Whiplash is about the way an artist’s war against mediocrity can become obsessive and neurotic in a world where competition is everything. In one memorable scene, Fletcher relates how veteran jazz drummer Jo Jones once threw his cymbal at a young Charlie Parker’s head and laughed him off the bandstand, apparently giving Parker the motivation he needed to become the jazz icon everyone remembers.  For Fletcher, greatness is all about pushing oneself beyond one’s limits. “There are no two words in the English language more harmful than ‘good job,’” he says.

The relationship between Fletcher and Neyman swings back and forth throughout the movie. Fletcher, thanks to a stellar performance from J.K. Simmons, is at times a brutal despot--he is later implicated in the suicide of one of his previous students--and at times almost fatherly, pushing his students to develop their potential.
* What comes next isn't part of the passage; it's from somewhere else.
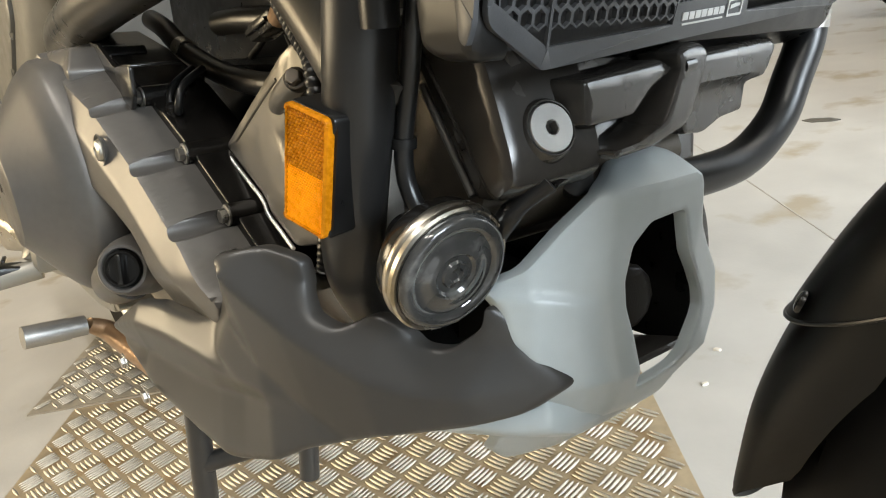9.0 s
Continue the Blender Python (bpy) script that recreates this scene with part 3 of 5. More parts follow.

What remains constant,  however, is the holy terror Fletcher places on his students: he is the impossible judge they are trying to impress, and the victims of his abuse are reluctant to even call his behavior ‘abuse.’

In contrast with the carefully crafted, tense dynamic between the two lead characters, Neyman’s relationships with family and friends seem thin. We do see a caring--though somewhat oblivious--father (Paul Reiser) in Neyman’s life, but the relationship between father and son does not add enough depth to the story to be significant. Neyman’s budding romance with a Columbia student (Melissa Benoist) shows promise--Neyman works up the confidence to ask her out only after Fletcher invites him to join the band--but it does not live up to its full potential. Neyman later breaks up with her because she will only be a ‘distraction’ to him. Had Chazelle developed these relationships more, showing us just how much Neyman was giving up to satisfy Fletcher, Whiplash could have been even more compelling.

Whiplash is not a celebration of music, despite a riveting big band soundtrack. In one of the year’s best dramas, Damien Chazelle confronts us with the blood, toil, tears and sweat that go into making the cut in a highly competitive field, and asks just how far is too far in the pursuit of artistic immortality.